_EXERCISE AIM:_ Gather all lines from the material that contain the word "Euler".

_INFORMATION SHOWN:_
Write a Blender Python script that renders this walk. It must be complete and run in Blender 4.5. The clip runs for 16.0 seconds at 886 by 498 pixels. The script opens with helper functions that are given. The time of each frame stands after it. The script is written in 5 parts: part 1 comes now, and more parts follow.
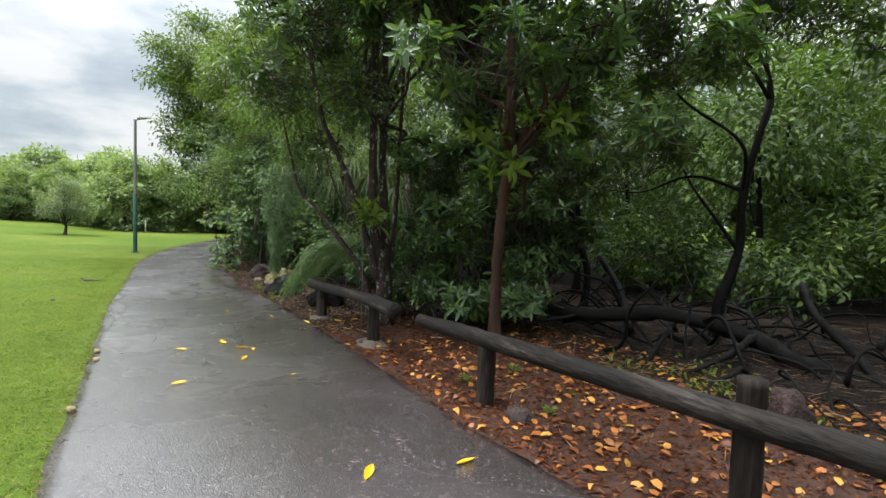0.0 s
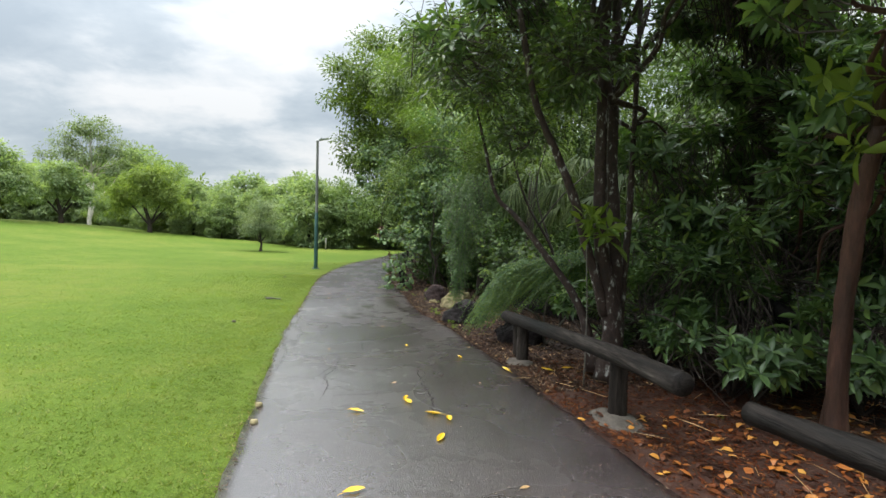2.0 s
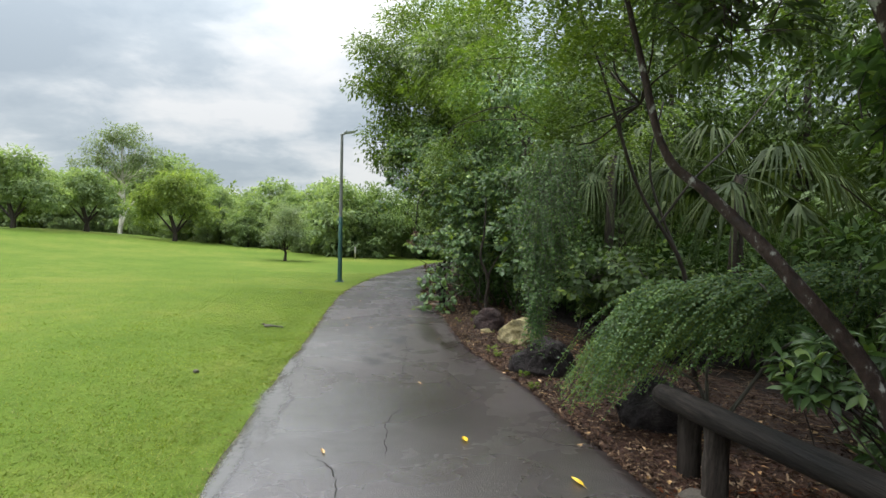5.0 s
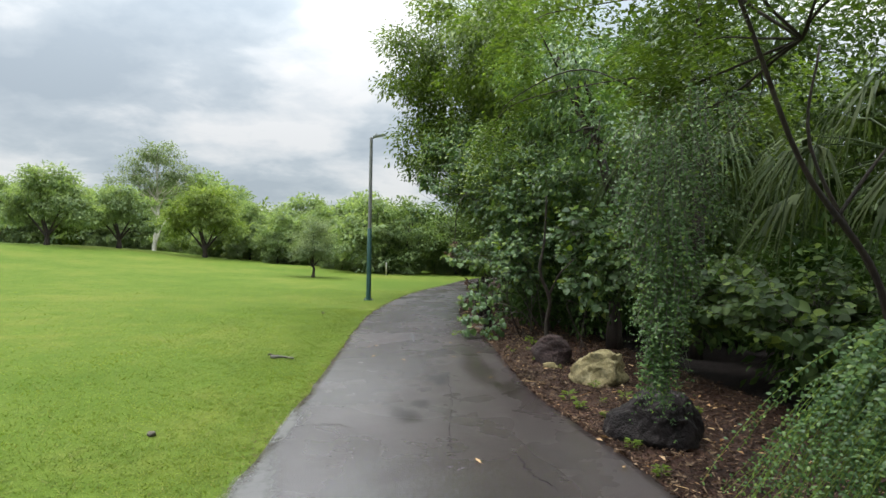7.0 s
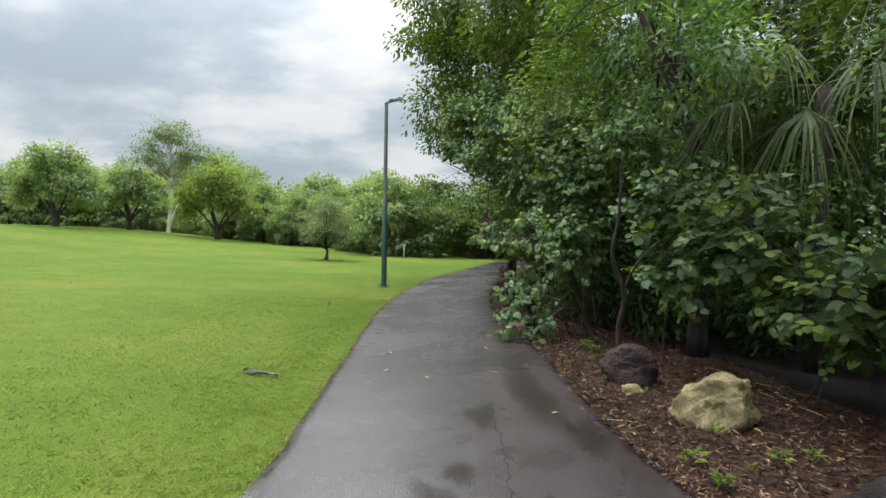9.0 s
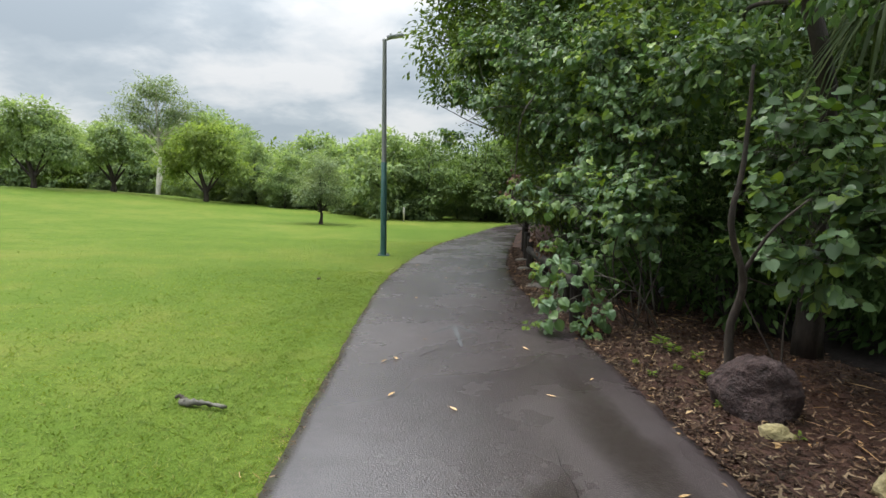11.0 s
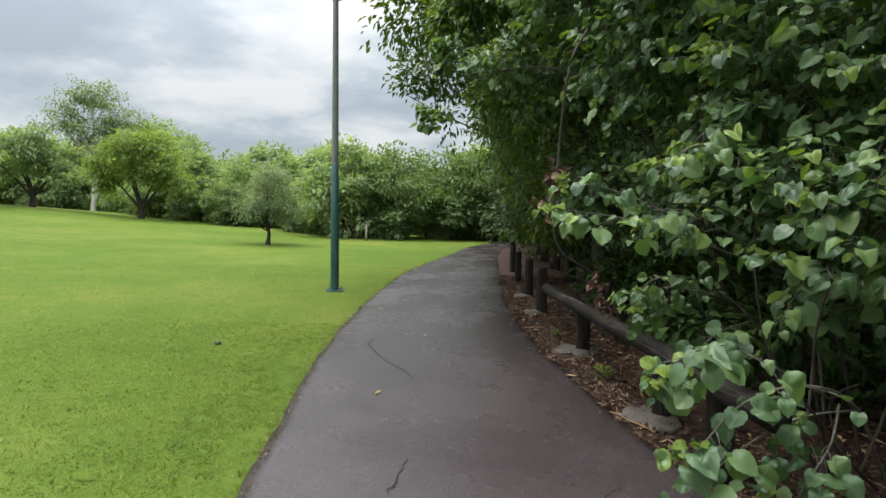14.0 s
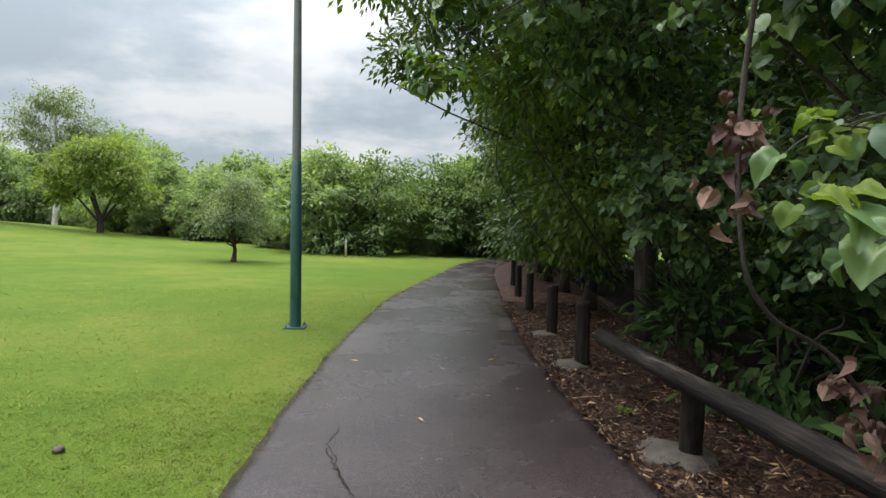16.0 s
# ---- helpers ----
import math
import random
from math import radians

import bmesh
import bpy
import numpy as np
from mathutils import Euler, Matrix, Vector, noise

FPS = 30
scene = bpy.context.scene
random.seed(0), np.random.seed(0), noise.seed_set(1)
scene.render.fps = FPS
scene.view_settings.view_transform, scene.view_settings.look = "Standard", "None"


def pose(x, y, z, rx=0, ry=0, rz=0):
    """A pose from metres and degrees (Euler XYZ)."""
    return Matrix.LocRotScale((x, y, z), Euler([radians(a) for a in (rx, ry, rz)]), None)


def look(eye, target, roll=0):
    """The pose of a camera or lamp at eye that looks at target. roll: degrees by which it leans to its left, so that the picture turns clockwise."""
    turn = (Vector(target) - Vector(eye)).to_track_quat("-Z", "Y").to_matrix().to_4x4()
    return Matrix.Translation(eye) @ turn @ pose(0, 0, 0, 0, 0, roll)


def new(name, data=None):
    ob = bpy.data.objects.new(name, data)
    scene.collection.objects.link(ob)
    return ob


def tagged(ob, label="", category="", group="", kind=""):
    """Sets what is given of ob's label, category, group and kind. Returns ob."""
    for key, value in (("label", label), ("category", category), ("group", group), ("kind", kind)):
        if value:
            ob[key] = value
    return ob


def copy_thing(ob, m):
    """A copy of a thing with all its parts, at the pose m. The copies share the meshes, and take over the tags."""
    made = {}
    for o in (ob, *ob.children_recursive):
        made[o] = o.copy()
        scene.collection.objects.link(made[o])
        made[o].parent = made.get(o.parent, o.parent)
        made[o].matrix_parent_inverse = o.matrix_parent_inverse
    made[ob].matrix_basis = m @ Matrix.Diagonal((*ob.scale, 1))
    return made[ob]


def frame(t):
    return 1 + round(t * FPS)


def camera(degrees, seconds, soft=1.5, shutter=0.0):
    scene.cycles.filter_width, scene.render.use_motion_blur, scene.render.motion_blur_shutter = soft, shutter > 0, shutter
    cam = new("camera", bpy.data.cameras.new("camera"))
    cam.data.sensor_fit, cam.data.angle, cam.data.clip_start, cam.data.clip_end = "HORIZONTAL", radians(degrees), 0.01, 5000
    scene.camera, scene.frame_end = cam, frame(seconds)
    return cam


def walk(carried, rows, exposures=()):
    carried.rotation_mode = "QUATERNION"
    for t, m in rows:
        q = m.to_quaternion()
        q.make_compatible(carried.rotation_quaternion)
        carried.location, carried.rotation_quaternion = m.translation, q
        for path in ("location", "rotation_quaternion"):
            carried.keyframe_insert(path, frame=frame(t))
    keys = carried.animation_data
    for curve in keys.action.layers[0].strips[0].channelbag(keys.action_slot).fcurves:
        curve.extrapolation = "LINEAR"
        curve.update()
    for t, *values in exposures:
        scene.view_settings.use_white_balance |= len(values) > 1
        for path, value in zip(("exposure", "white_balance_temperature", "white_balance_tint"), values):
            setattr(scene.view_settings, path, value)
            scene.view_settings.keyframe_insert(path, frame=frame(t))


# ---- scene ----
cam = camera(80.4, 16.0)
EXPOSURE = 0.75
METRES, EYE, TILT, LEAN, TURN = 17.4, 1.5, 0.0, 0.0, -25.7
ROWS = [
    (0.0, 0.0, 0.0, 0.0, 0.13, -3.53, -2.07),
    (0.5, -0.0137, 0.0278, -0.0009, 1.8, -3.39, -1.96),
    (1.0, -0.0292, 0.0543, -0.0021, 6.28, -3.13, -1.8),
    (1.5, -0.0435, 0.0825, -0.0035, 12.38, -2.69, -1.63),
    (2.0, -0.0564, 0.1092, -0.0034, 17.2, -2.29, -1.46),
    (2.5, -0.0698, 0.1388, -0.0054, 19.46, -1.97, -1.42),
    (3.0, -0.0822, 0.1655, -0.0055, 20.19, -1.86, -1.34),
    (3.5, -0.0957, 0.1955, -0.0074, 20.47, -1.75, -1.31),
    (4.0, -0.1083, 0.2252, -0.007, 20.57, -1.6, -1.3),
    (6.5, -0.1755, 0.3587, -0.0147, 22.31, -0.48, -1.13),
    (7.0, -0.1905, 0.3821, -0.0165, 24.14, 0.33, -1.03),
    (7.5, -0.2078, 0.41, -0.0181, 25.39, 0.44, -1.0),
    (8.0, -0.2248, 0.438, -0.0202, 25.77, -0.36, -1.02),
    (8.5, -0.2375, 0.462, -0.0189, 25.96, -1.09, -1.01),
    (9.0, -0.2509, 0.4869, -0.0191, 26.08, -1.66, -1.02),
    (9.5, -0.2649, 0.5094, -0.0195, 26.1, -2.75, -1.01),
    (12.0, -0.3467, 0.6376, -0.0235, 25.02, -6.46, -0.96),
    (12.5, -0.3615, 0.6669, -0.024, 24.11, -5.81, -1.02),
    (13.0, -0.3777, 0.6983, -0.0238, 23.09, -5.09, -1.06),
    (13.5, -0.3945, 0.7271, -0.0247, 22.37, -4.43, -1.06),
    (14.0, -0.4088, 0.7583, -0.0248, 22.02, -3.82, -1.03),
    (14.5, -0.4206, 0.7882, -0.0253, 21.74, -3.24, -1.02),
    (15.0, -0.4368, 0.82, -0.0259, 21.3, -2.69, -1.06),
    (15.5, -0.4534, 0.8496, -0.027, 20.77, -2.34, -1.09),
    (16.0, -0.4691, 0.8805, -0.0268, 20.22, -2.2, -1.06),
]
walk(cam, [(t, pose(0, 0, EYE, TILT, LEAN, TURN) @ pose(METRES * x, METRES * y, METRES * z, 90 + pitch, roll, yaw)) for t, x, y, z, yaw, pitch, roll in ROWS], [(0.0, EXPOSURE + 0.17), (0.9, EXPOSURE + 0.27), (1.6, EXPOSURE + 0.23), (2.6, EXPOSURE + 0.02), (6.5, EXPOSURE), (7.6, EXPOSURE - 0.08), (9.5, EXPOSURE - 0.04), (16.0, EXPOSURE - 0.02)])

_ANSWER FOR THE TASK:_
from mathutils import Euler, Matrix, Vector, noise
    """A pose from metres and degrees (Euler XYZ)."""
    return Matrix.LocRotScale((x, y, z), Euler([radians(a) for a in (rx, ry, rz)]), None)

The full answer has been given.